* _Work to be completed_
Within this material, how many lines have the string "More" in them? The answer is a number, with nothing added.

* _Raw data_
# # # # # # #
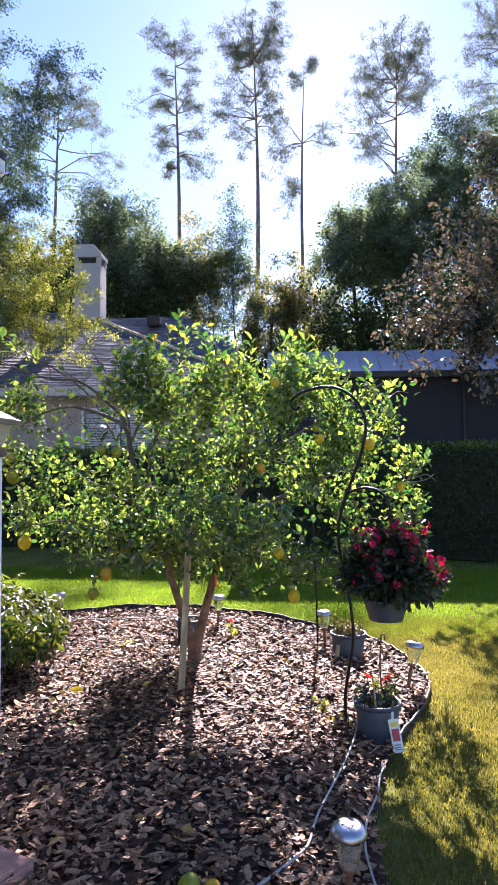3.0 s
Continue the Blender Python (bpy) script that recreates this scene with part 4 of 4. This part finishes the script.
for k in range(58):
    c, r, n = LUMPS[int(q.integers(0, len(LUMPS)))]
    e = unit(q.normal(size=3) + np.array((.15, -.7, .1)))
    p = np.array(c) + e * np.array(r) * (.9 + .25 * q.random())
    for m in range(4):
        d = unit(e + q.normal(size=3) * .55)
        ob = part("blossom", blossom, None, basket)
        ob.matrix_basis = Matrix.Translation(p + d * .03) @ Vector(d).to_track_quat("Z", "Y").to_matrix().to_4x4() @ Matrix.Scale(.7 + .5 * q.random(), 4)

# ---- variegated shrub ----
shrub = thing("schefflera_shrub", (-1.58, 3.42, 0), "low variegated schefflera shrub with fingered leaves", "shrub")
q = np.random.default_rng(33)
tips = np.vstack([np.array(c) + unit(q.normal(size=(n, 3)) + (0, -.15, .25)) * (q.random((n, 1)) ** .35) * np.array(r)
                  for c, r, n in (((0, 0, .36), (.46, .5, .28), 260), ((.32, -.2, .32), (.26, .26, .22), 70), ((-.25, -.3, .36), (.3, .28, .26), 80), ((.46, -.2, .32), (.2, .3, .22), 60), ((.40, -.45, .34), (.24, .26, .18), 70),
                                  ((.50, 0, .44), (.17, .3, .18), 50), ((.38, .2, .29), (.22, .25, .22), 55), ((0, .1, .55), (.3, .3, .14), 45), ((.22, -.56, .34), (.34, .18, .18), 80), ((.32, -.15, .32), (.3, .36, .16), 150), ((-.05, -.2, .34), (.3, .4, .2), 90), ((.48, -.28, .30), (.2, .3, .13), 100))])
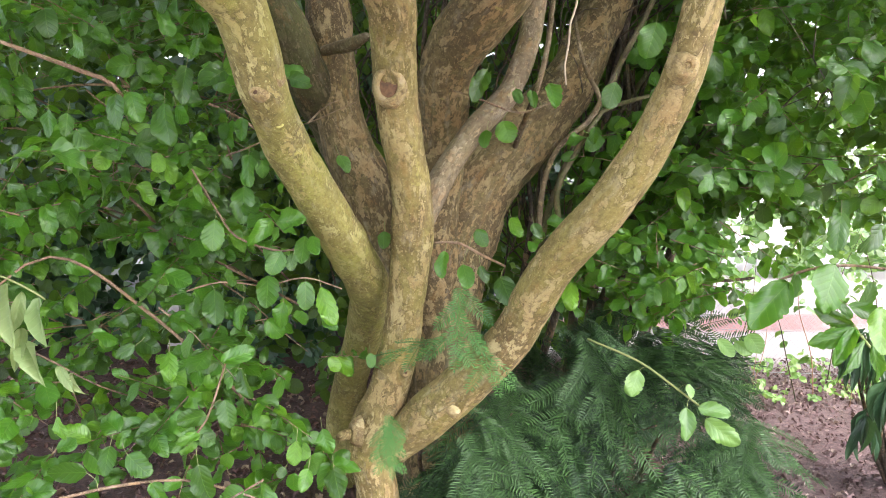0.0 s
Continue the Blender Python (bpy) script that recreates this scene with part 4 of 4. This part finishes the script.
shoot([(0.221, 1.302, 2.113, 0.0022), (0.255, 1.361, 2.085, 0.0017)],
      [(0.257, 1.360, 2.108, 0.214, 1.301, 2.015, 0.72, 12), (0.276, 1.370, 2.108, 0.288, 1.345, 2.018, 0.80, -14), (0.273, 1.360, 2.063, 0.251, 1.317, 1.982, 0.70, 6), (0.185, 1.500, 2.244, 0.172, 1.472, 2.178, 0.57, 10), (0.176, 1.500, 2.210, 0.156, 1.443, 2.134, 0.52, -20), (0.243, 1.600, 2.280, 0.268, 1.555, 2.222, 0.71, 15), (0.339, 1.200, 2.201, 0.334, 1.176, 2.119, 0.69, -20), (0.048, 1.400, 2.300, 0.046, 1.362, 2.232, 0.76, 10)])
shoot([(-0.569, 1.052, 1.929, 0.0026), (-0.599, 1.052, 1.982, 0.0022), (-0.505, 1.001, 1.972, 0.0017), (-0.461, 0.991, 1.939, 0.0012)],
      [(-0.466, 0.980, 1.947, -0.452, 0.938, 1.893, 0.73, 8), (-0.448, 0.980, 1.943, -0.404, 0.956, 1.889, 0.89, -10), (-0.192, 1.660, 2.130, -0.193, 1.621, 2.060, 0.61, 12), (-0.157, 1.660, 2.149, -0.140, 1.629, 2.056, 0.48, -25), (-0.517, 0.960, 2.104, -0.482, 0.901, 2.019, 0.70, 10), (-0.465, 0.970, 2.102, -0.431, 0.926, 2.045, 0.73, -15), (-0.574, 0.970, 2.121, -0.567, 0.946, 2.050, 0.79, 30), (-0.553, 0.950, 2.074, -0.529, 0.913, 2.012, 0.74, -10), (-0.590, 0.920, 2.062, -0.560, 0.889, 1.976, 0.75, 14), (-0.612, 0.900, 2.090, -0.567, 0.845, 2.017, 0.61, -14), (-0.607, 1.100, 1.975, -0.584, 1.062, 1.936, 0.73, 10)])
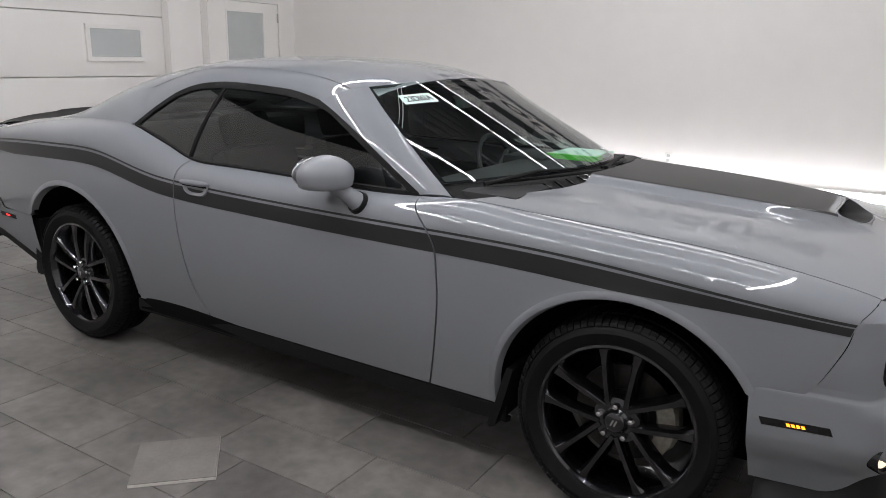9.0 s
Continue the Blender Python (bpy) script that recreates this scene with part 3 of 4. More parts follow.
cowl = part("cowl", patch(cowl_uv, steps(1, 0, 8), steps(0, 1, 30)), M["plastic"], car, "black plastic cowl")
for k in range(22):
    v = 0.10 + 0.8 * k / 21
    part("cowl_rib", tube([Vector(cowl_uv(u, v)) + Vector((0, 0, 0.003)) for u in (0.25, 0.5, 0.75)], 0.004, 6), M["gloss_black"], cowl)

# front bumper
bm = bmesh.new()


S_C, BROW_Z = 0.722, 0.817


def brow_z(s):
    return BROW_Z + 0.015 * smooth(0.30, 0.75, abs(s))


def lip_z(s, z):
    """The lower lip rises a little towards its corners."""
    a = abs(s)
    return z + (0.018 * smooth(0.35, 0.78, a) + 0.022 * smooth(0.50, 0.77, a) * (1 - smooth(0.80, 0.86, a))) * smooth(0.50, 0.60, z)



def fend_edge(h):
    """The fender's front edge over the shoulder, h as for flank()."""
    z = flank(2.15, h, 0.582)[2]
    x = 2.15 + FEND_X(z) - 2.1512
    return (x, flank_y(x, z), z) if h <= 1 else flank(x, h, 0.582)


H0 = (0.80 - 0.582) / (SH(2.15) - 0.582)
S_E = s_at(FEND_X(0.80) + 0.006)


def flush(s, z):
    """How far the cheek swells to lie flush with the fender at their seam."""
    s1 = s_at(FEND_X(z) + 0.0025)
    p = nose(s1, 0.0, z)
    return (flank_y(p[0], z) - p[1]) * smooth(0.62, 0.66, z) * min(1.0, max(0.0, (s - 0.785) / (s1 - 0.785))) ** 1.6


def head_fn(s, v):
    a = abs(s)
    k = 1 if s >= 0 else -1
    if a <= S_C:
        y = NOSE_Y(a) * 0.789 / NOSE_Y(S_C)
        top = Vector((HOOD_FRONT(y) + 0.007, y, hood(HOOD_FRONT(y), y) - 0.001))
    else:
        w = (a - S_C) / (S_E - S_C)
        q = Vector(fend_edge(lerp(2.0, H0, w ** 0.8)))
        top = q + Vector((0.0020, 0, -0.001 * (1 - w)))
    low = Vector(nose(a, flush(a, brow_z(a)), brow_z(a)))
    run = low - top
    m1 = top + Vector((run.x * 0.44, run.y * 0.44, -0.012 - 0.006 * smooth(S_C, S_E, a)))
    m2 = low + Vector((-0.006, -run.y * 0.05, 0.034))
    p = top * v ** 3 + m1 * 3 * v * v * (1 - v) + m2 * 3 * v * (1 - v) ** 2 + low * (1 - v) ** 3
    return (p.x, p.y * k, p.z)


add_patch(bm, head_fn, steps(S_E, S_C, 16)[:-1] + steps(S_C, -S_C, 90) + steps(-S_C, -S_E, 16)[1:], steps(0, 1, 16))
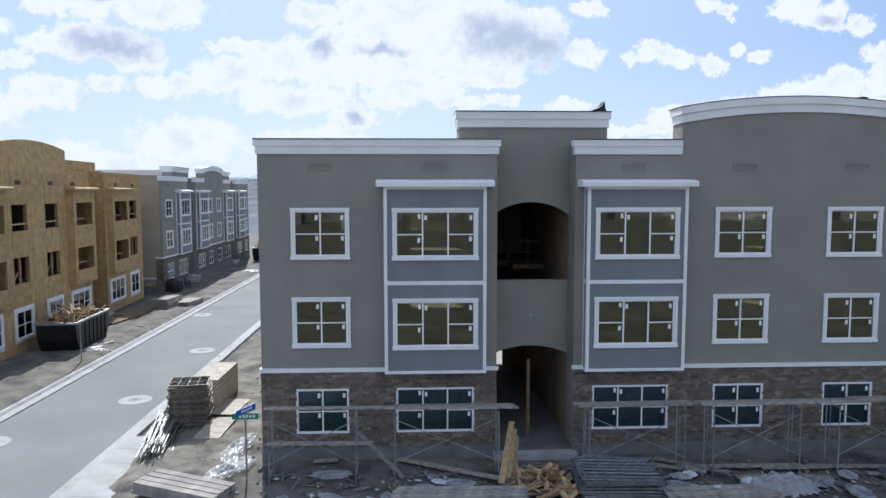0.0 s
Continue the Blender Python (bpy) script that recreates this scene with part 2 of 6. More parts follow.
# # # # # # #
* _The reply_
2